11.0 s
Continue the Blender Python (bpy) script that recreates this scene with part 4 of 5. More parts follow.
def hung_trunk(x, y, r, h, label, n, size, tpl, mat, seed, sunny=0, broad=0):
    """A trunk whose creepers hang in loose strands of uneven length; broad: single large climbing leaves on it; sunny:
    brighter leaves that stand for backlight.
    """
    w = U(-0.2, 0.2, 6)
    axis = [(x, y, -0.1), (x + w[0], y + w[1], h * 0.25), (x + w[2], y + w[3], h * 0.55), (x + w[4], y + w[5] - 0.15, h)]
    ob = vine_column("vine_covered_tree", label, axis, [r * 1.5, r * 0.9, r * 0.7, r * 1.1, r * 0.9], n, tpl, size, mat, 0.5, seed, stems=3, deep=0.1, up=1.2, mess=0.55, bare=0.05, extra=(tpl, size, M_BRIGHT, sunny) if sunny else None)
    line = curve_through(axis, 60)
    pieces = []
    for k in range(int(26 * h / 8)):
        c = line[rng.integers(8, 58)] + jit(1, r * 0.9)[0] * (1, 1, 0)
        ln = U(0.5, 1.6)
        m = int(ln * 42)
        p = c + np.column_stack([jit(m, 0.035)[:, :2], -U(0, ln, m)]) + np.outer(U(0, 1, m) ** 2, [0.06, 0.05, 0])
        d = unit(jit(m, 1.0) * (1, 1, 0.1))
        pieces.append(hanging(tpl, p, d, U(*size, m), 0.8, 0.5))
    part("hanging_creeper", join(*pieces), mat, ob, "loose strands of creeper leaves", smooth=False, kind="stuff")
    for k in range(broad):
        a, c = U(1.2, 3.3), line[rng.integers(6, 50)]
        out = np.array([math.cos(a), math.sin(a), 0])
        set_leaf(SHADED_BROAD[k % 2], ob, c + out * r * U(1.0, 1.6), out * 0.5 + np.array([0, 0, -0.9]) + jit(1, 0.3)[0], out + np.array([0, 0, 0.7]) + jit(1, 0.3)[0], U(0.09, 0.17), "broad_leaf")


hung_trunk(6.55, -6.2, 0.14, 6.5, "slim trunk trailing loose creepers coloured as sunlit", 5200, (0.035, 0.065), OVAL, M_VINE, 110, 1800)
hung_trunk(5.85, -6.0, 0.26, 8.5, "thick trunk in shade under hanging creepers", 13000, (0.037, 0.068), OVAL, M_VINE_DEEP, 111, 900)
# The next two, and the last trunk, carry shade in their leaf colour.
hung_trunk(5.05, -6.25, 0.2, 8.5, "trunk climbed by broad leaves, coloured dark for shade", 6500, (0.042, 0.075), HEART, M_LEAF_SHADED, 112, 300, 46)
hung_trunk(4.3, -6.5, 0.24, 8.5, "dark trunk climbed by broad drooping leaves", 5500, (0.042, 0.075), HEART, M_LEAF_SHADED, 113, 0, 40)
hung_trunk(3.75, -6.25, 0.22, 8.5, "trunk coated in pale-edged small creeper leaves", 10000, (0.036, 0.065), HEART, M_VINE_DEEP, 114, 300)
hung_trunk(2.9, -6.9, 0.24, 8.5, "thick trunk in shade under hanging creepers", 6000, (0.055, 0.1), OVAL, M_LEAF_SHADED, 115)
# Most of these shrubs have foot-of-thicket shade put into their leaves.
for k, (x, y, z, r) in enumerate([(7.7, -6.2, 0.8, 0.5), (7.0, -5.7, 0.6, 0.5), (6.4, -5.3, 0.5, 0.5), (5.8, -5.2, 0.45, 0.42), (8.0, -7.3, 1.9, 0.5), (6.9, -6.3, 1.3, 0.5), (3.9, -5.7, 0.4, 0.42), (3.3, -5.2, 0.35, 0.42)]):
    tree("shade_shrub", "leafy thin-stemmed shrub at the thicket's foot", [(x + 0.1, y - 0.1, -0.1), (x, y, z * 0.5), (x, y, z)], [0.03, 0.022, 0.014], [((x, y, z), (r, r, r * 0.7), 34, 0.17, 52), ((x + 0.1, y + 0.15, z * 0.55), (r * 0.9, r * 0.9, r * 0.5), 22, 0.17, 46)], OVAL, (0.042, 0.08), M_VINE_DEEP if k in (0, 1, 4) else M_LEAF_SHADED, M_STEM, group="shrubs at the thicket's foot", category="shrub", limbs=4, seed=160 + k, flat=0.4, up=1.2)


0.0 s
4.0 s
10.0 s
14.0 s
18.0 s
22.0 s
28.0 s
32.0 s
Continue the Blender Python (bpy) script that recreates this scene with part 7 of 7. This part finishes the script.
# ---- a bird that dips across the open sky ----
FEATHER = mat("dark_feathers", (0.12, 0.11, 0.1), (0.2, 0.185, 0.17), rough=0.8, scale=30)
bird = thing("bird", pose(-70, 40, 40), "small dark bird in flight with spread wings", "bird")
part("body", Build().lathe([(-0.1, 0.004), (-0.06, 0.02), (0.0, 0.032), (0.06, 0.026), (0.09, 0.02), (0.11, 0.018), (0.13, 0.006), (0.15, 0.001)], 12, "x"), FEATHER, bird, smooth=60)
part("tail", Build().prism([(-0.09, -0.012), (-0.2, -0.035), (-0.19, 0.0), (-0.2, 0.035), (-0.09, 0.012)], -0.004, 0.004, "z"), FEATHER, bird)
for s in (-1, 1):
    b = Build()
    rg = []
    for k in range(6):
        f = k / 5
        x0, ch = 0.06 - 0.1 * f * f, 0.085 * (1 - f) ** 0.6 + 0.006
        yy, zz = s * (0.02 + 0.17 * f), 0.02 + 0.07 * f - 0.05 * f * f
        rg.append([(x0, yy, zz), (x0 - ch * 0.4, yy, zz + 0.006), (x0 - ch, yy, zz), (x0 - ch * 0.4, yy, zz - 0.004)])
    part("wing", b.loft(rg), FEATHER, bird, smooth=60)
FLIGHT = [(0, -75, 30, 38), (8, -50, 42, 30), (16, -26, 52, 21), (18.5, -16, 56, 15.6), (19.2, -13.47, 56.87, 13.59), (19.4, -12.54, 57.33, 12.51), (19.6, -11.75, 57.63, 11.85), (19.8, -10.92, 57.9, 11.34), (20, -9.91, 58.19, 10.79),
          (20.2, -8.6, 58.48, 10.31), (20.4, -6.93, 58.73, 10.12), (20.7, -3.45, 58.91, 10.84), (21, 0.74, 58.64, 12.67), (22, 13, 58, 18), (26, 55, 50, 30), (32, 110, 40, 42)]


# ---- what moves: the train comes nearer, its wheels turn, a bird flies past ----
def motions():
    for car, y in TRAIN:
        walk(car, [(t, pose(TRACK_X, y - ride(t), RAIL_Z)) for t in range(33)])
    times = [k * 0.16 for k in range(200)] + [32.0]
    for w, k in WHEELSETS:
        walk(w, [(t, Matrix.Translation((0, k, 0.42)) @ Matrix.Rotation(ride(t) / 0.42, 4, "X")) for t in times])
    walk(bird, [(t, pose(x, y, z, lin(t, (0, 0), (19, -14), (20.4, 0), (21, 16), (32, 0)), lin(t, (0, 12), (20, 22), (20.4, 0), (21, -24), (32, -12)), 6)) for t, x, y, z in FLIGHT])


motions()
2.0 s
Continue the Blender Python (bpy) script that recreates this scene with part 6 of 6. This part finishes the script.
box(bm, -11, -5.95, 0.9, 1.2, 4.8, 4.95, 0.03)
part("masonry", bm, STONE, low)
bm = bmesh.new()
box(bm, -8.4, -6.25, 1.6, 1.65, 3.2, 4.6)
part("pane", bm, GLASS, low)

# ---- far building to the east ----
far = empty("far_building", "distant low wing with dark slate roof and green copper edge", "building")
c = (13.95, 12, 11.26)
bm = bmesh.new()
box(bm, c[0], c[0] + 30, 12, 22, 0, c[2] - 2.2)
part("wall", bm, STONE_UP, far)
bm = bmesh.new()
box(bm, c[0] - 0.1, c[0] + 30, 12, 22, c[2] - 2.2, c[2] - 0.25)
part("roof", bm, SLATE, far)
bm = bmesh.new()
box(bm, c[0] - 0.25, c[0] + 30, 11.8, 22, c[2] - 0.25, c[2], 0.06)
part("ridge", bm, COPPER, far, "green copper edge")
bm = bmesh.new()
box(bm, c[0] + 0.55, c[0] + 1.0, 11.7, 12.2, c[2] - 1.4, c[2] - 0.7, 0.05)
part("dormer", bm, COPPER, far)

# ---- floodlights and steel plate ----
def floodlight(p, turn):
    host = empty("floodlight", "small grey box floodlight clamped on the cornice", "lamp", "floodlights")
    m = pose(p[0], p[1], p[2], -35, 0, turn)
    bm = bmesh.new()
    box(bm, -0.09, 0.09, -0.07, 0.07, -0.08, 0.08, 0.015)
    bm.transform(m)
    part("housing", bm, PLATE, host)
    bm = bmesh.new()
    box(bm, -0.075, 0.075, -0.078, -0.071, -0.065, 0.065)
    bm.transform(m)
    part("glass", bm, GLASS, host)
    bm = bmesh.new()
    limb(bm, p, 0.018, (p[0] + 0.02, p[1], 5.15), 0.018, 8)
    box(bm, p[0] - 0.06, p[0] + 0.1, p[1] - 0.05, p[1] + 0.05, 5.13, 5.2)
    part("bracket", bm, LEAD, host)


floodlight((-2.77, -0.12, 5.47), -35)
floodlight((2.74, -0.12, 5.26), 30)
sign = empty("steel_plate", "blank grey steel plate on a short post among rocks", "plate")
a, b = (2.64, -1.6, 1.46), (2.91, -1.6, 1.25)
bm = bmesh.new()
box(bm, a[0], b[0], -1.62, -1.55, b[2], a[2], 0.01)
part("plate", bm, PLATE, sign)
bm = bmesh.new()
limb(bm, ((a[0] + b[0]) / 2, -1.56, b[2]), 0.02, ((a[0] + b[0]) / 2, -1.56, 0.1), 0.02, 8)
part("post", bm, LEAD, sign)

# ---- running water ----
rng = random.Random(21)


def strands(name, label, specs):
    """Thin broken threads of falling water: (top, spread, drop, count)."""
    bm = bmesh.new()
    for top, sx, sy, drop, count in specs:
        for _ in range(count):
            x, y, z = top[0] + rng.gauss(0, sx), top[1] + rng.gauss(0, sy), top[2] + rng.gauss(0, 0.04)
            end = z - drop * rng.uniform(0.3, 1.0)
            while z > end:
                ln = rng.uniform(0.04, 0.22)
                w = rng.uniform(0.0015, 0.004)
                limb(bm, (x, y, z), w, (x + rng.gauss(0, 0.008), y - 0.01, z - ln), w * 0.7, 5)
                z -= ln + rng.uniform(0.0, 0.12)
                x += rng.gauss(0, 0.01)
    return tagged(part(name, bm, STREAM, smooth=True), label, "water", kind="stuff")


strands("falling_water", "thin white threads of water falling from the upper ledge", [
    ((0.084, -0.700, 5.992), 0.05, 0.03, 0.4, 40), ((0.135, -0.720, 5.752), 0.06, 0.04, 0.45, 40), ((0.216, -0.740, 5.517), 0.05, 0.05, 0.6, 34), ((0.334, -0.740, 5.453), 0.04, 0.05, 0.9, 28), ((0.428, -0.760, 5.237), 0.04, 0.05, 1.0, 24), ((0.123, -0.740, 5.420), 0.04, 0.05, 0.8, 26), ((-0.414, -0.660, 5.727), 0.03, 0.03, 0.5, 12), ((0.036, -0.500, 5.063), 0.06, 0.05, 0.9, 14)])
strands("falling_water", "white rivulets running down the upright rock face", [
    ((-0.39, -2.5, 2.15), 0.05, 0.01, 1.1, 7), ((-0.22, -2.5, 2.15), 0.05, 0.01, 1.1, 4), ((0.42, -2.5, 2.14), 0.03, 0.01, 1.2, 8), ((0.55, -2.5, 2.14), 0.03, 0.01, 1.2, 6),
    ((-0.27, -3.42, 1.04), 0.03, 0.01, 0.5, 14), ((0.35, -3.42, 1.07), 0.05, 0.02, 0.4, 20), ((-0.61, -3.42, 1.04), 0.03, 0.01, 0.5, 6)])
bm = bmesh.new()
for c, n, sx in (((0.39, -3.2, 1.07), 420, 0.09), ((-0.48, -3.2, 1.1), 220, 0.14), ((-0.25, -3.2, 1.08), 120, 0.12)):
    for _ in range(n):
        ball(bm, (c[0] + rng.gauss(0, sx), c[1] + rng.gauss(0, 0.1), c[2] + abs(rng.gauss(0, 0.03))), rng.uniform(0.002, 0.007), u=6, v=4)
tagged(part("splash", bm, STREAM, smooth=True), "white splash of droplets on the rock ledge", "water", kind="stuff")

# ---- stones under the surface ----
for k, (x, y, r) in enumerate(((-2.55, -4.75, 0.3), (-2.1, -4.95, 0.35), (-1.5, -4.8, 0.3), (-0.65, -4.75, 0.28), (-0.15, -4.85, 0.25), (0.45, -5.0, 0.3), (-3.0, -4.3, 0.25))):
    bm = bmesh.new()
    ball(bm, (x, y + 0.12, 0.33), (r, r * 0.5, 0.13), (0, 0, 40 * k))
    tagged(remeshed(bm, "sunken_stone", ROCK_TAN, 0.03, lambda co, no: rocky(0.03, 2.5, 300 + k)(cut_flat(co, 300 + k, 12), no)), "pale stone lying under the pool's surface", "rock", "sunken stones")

━━━━━━━━━━━━━━━━━━━━━━━━━━━━━━

• Instructions to follow: Each line above that holds the string "with" should be copied and shown.

• Complete response:
Continue the Blender Python (bpy) script that recreates this scene with part 4 of 5. More parts follow.
Continue the Blender Python (bpy) script that recreates this scene with part 7 of 7. This part finishes the script.
bird = thing("bird", pose(-70, 40, 40), "small dark bird in flight with spread wings", "bird")
Continue the Blender Python (bpy) script that recreates this scene with part 6 of 6. This part finishes the script.
far = empty("far_building", "distant low wing with dark slate roof and green copper edge", "building")